L'apice arrivò nel 2019, quando la Lega Salvini premier conquistò il 34 per cento alle europee, il 36,9 per cento e la presidenza in Umbria, storica regione rossa, e il 31 per cento in Emilia-Romagna. Oggi la Lega è precipitata al 7 in Umbria e a un infimo 5 in Emilia-Romagna, rischia di perdere la guida del Veneto, i presidenti Luca Zaia e Attilio Fontana invocano il ritorno alla ragione sociale di sempre, la difesa del Nord. Mentre Salvini è ora il leader più romanizzato di tutti, insieme a Giuseppe Conte, l'altro leader che si muove nell'abisso.

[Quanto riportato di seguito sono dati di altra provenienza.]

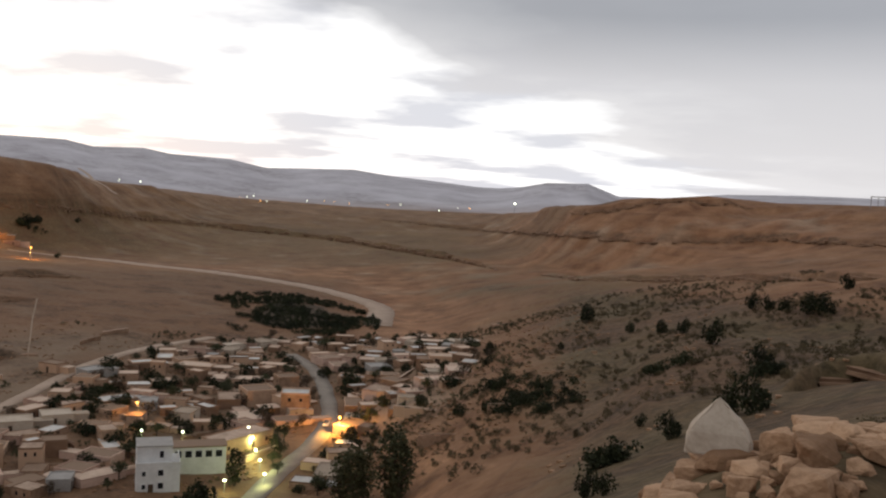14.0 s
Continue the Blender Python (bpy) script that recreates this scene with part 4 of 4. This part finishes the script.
def house(w, d, h, storeys, seed, wall_mat=None, roof_mat=None, label="", name="house", windows=2, annex=True):
    """A flat-roofed house: thick walls, roof slab in a parapet, openings on all sides, sometimes a lower wing."""
    rng = random.Random(seed)
    wall_mat, roof_mat = wall_mat or MUD, roof_mat or ROOFING
    root = tagged(new(name), label or "flat-roofed earth-walled village house", "house")
    top = h * storeys
    bm = box(-w / 2, w / 2, -d / 2, d / 2, -3.0, top, 0.06)
    part("wall", bm, wall_mat, root)
    part("roof", box(-w / 2 + 0.24, w / 2 - 0.24, -d / 2 + 0.24, d / 2 - 0.24, top + 0.004, top + 0.14), roof_mat, root)
    bm = bmesh.new()
    t, e = 0.22, rng.uniform(0.25, 0.6)
    for x0, x1, y0, y1 in ((-w / 2, w / 2, -d / 2, -d / 2 + t), (-w / 2, w / 2, d / 2 - t, d / 2), (-w / 2, -w / 2 + t, -d / 2 + t, d / 2 - t), (w / 2 - t, w / 2, -d / 2 + t, d / 2 - t)):
        block(bm, x0 - 0.03, x1 + 0.03, y0 - 0.03, y1 + 0.03, top + 0.002, top + e * rng.uniform(0.85, 1.1))
    part("parapet", bm, wall_mat, root)
    if annex:
        s = rng.choice((-1, 1))
        aw, ad, ah = w * rng.uniform(0.4, 0.6), d * rng.uniform(0.45, 0.8), h * rng.uniform(0.7, 0.9)
        x0 = s * (w / 2 + aw / 2 - 0.02)
        part("wing", box(x0 - aw / 2, x0 + aw / 2, -ad / 2, ad / 2, -3.0, ah, 0.05), wall_mat, root)
        part("wing_roof", box(x0 - aw / 2 - 0.12, x0 + aw / 2 + 0.12, -ad / 2 - 0.12, ad / 2 + 0.12, ah + 0.004, ah + 0.2, 0.03), roof_mat, root)
    opening(root, "door", rng.uniform(-w * 0.25, w * 0.25), -d / 2, 0.05, 1.1, 2.1, 0, wall_mat)
    for k in range(storeys):
        for i in range(windows):
            x = (-0.5 + (i + 0.75) / (windows + 0.5)) * w
            if k or abs(x) > w * 0.22:
                opening(root, "window", x, -d / 2, k * h + 1.15, 0.9, 1.1, 0, wall_mat)
            opening(root, "window", x, d / 2, k * h + 1.15, 0.9, 1.1, 180, wall_mat)
    return root


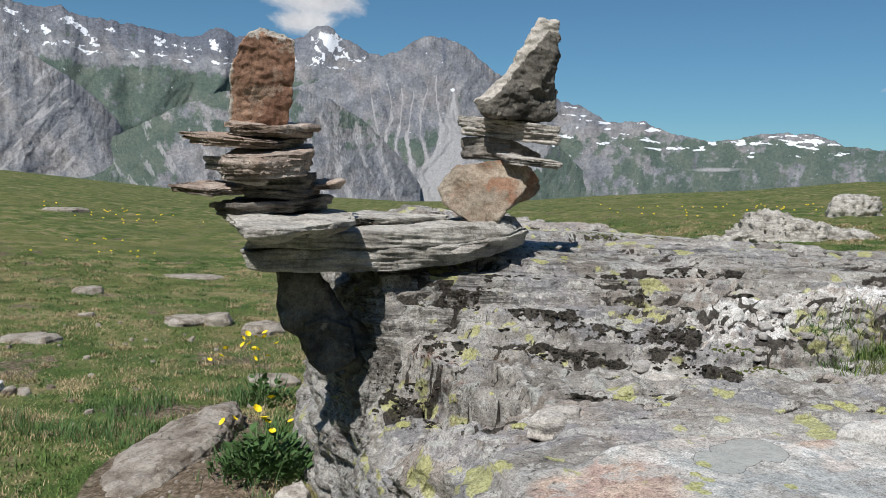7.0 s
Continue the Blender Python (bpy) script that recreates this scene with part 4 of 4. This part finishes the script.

L'ex premier è in queste ore alle prese con la Costituente dei Cinque stelle, appuntamento enfatizzato dal quotidiano di riferimento che agita attorno a Conte il girotondo degli intellettuali di area, ricchi di consigli e rapidi nel voltafaccia, la fine amara che tanti segretari del Pd ben conoscono.
Ma la scontata vittoria dell'avvocato senza popolo su Beppe Grillo, non scioglie il nodo strategico: stare stabilmente nel centrosinistra, e non quasi per caso nel campo largo, che era un'invenzione senza storia, senza profondità, e dunque senza futuro. Le crepe delle coalizioni arriveranno da lì, da Salvini e Conte, leader decaduti, increduli di essere costretti a inseguire Meloni e Schlein.
Ora, però, ci sono mesi senza elezioni. Schlein non ha certo intenzione di affidare ad altri la guida dell'opposizione, ma neppure i rapporti con Meloni a centristi e retro-centristi (intesi come retroscenisti addetti ai centristi). Non lo ha fatto in Europa su Raffaele Fitto, come la premier sa bene, non lo non lo farà quando il parlamento voterà sui giudici della Consulta, e sarebbe un errore scambiare l'Aventino sulla Rai per cedevolezza. Ma la prossima tappa della sfida resta altrove, nel movimento nella società che chi costruisce l'alternativa è in grado di esprimere.